**What to produce:** Copy out the data exactly, leaving the pictures behind.

**Recorded information:**
-------------------------
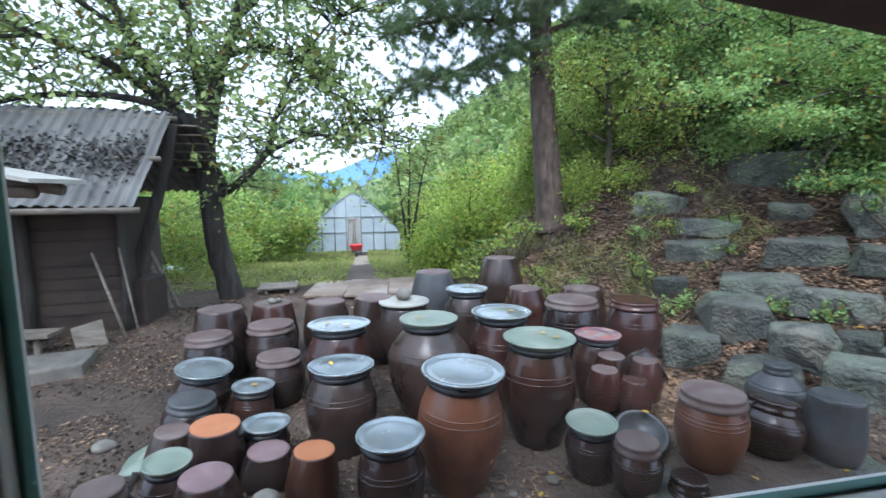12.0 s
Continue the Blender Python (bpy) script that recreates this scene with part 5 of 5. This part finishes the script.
tube(acc, [(-3.3, 6.05, -0.5), (-3.28, 6.05, 1.85)], 0.05, 9, 0.2)
obj("post", acc, M_OLDWOOD, side_roof)
acc = Acc()
box(acc, -3.4, 6.85, -0.6, -1.75, 7.45, -0.16, 0.03, Matrix.Translation((-1.75, 7.2, 0)) @ Matrix.Rotation(radians(14), 4, 'Z') @ Matrix.Translation((1.75, -7.2, 0)))
tagged(obj("stone_step", acc, M_STONE), "low worn stone step along the shed", "step")
for i, (a, b, r, lab) in enumerate((((-2.30, 9.55, 1.02), (-1.80, 9.5, -0.30), 0.03, "old grey plank leaning on the shed"), ((-2.2, 9.62, 0.9), (-1.72, 9.6, -0.30), 0.025, "old grey plank leaning on the shed"))):
    acc = Acc()
    a, b = Vector(a), Vector(b)
    d = (b - a).normalized()
    box(acc, -r * 2, -0.012, 0, r * 2, 0.012, (b - a).length, 0.003, Matrix.Translation(a) @ d.to_track_quat('Z', 'Y').to_matrix().to_4x4())
    tagged(obj("plank", acc, M_OLDWOOD), lab, "plank", "leaning planks")
for a, b, r in (((-2.10, 8.02, 0.86), (-1.66, 7.80, -0.30), 0.017), ((-1.86, 8.15, 0.9), (-1.60, 7.95, -0.32), 0.014)):
    acc = Acc()
    tube(acc, [a, b], r, 8, 0.15)
    tagged(obj("tool_handle", acc, M_OLDWOOD), "long wooden tool handle leaning on the shed", "tool", "leaning tools")
acc = Acc()
box(acc, -0.16, -0.015, 0, 0.16, 0.015, 0.42, 0.004, pose(-1.98, 7.68, -0.36, -18, -14, 14))
tagged(obj("leaning_board", acc, M_OLDWOOD), "small grey board leaning on the shed wall", "board")
acc = Acc()
lathe(acc, [(0.09, 0), (0.10, 0.02), (0.12, 0.16), (0.125, 0.17), (0.11, 0.165), (0.09, 0.03), (0.001, 0.02)], 24)
tagged(obj("bucket", acc, M_RED, None, "", (-3.0, 7.55, 0.02)), "small red plastic bucket on a ledge", "bucket")
acc = Acc()
box(acc, -3.6, 7.42, -0.03, -2.3, 7.72, 0.018, 0.01)
ledge = thing("shed_bench", "dark rough plank bench along the shed", "bench")
obj("seat_board", acc, M_OLDWOOD, ledge)
for x in (-3.5, -2.5):
    acc = Acc()
    tube(acc, [(x, 7.57, -0.55), (x, 7.57, -0.031)], 0.04, 8, 0.2)
    obj("leg", acc, M_OLDWOOD, ledge)
acc = Acc()
box(acc, -5.0, 13.6, -0.75, -3.2, 14.6, -0.22, 0.02)
tagged(obj("covered_pile", acc, M_FILM), "pale sheeted pile among the bushes", "pile")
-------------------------
**Answer for this exercise:**
12.0 s
Continue the Blender Python (bpy) script that recreates this scene with part 5 of 5. This part finishes the script.
tube(acc, [(-3.3, 6.05, -0.5), (-3.28, 6.05, 1.85)], 0.05, 9, 0.2)
obj("post", acc, M_OLDWOOD, side_roof)
acc = Acc()
box(acc, -3.4, 6.85, -0.6, -1.75, 7.45, -0.16, 0.03, Matrix.Translation((-1.75, 7.2, 0)) @ Matrix.Rotation(radians(14), 4, 'Z') @ Matrix.Translation((1.75, -7.2, 0)))
tagged(obj("stone_step", acc, M_STONE), "low worn stone step along the shed", "step")
for i, (a, b, r, lab) in enumerate((((-2.30, 9.55, 1.02), (-1.80, 9.5, -0.30), 0.03, "old grey plank leaning on the shed"), ((-2.2, 9.62, 0.9), (-1.72, 9.6, -0.30), 0.025, "old grey plank leaning on the shed"))):
    acc = Acc()
    a, b = Vector(a), Vector(b)
    d = (b - a).normalized()
    box(acc, -r * 2, -0.012, 0, r * 2, 0.012, (b - a).length, 0.003, Matrix.Translation(a) @ d.to_track_quat('Z', 'Y').to_matrix().to_4x4())
    tagged(obj("plank", acc, M_OLDWOOD), lab, "plank", "leaning planks")
for a, b, r in (((-2.10, 8.02, 0.86), (-1.66, 7.80, -0.30), 0.017), ((-1.86, 8.15, 0.9), (-1.60, 7.95, -0.32), 0.014)):
    acc = Acc()
    tube(acc, [a, b], r, 8, 0.15)
    tagged(obj("tool_handle", acc, M_OLDWOOD), "long wooden tool handle leaning on the shed", "tool", "leaning tools")
acc = Acc()
box(acc, -0.16, -0.015, 0, 0.16, 0.015, 0.42, 0.004, pose(-1.98, 7.68, -0.36, -18, -14, 14))
tagged(obj("leaning_board", acc, M_OLDWOOD), "small grey board leaning on the shed wall", "board")
acc = Acc()
lathe(acc, [(0.09, 0), (0.10, 0.02), (0.12, 0.16), (0.125, 0.17), (0.11, 0.165), (0.09, 0.03), (0.001, 0.02)], 24)
tagged(obj("bucket", acc, M_RED, None, "", (-3.0, 7.55, 0.02)), "small red plastic bucket on a ledge", "bucket")
acc = Acc()
box(acc, -3.6, 7.42, -0.03, -2.3, 7.72, 0.018, 0.01)
ledge = thing("shed_bench", "dark rough plank bench along the shed", "bench")
obj("seat_board", acc, M_OLDWOOD, ledge)
for x in (-3.5, -2.5):
    acc = Acc()
    tube(acc, [(x, 7.57, -0.55), (x, 7.57, -0.031)], 0.04, 8, 0.2)
    obj("leg", acc, M_OLDWOOD, ledge)
acc = Acc()
box(acc, -5.0, 13.6, -0.75, -3.2, 14.6, -0.22, 0.02)
tagged(obj("covered_pile", acc, M_FILM), "pale sheeted pile among the bushes", "pile")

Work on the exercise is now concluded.